Task to complete — Take the line that contains "Continue the Blender" and every line after it in the material below, and quote them exactly.

Data excerpt —
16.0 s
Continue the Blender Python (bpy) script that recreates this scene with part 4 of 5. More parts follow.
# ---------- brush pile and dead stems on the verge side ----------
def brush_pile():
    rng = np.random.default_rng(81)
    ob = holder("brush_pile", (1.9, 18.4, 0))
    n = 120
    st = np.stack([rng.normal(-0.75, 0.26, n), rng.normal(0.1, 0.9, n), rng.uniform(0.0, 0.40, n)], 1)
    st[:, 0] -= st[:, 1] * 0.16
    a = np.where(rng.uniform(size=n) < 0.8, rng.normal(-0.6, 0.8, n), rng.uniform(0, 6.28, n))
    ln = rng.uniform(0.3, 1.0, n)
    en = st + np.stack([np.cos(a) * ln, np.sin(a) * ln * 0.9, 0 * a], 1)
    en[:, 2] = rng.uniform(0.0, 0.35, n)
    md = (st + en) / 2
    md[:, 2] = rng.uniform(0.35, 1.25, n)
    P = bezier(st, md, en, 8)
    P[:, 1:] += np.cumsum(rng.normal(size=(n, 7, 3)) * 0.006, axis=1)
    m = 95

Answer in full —
Continue the Blender Python (bpy) script that recreates this scene with part 4 of 5. More parts follow.
# ---------- brush pile and dead stems on the verge side ----------
def brush_pile():
    rng = np.random.default_rng(81)
    ob = holder("brush_pile", (1.9, 18.4, 0))
    n = 120
    st = np.stack([rng.normal(-0.75, 0.26, n), rng.normal(0.1, 0.9, n), rng.uniform(0.0, 0.40, n)], 1)
    st[:, 0] -= st[:, 1] * 0.16
    a = np.where(rng.uniform(size=n) < 0.8, rng.normal(-0.6, 0.8, n), rng.uniform(0, 6.28, n))
    ln = rng.uniform(0.3, 1.0, n)
    en = st + np.stack([np.cos(a) * ln, np.sin(a) * ln * 0.9, 0 * a], 1)
    en[:, 2] = rng.uniform(0.0, 0.35, n)
    md = (st + en) / 2
    md[:, 2] = rng.uniform(0.35, 1.25, n)
    P = bezier(st, md, en, 8)
    P[:, 1:] += np.cumsum(rng.normal(size=(n, 7, 3)) * 0.006, axis=1)
    m = 95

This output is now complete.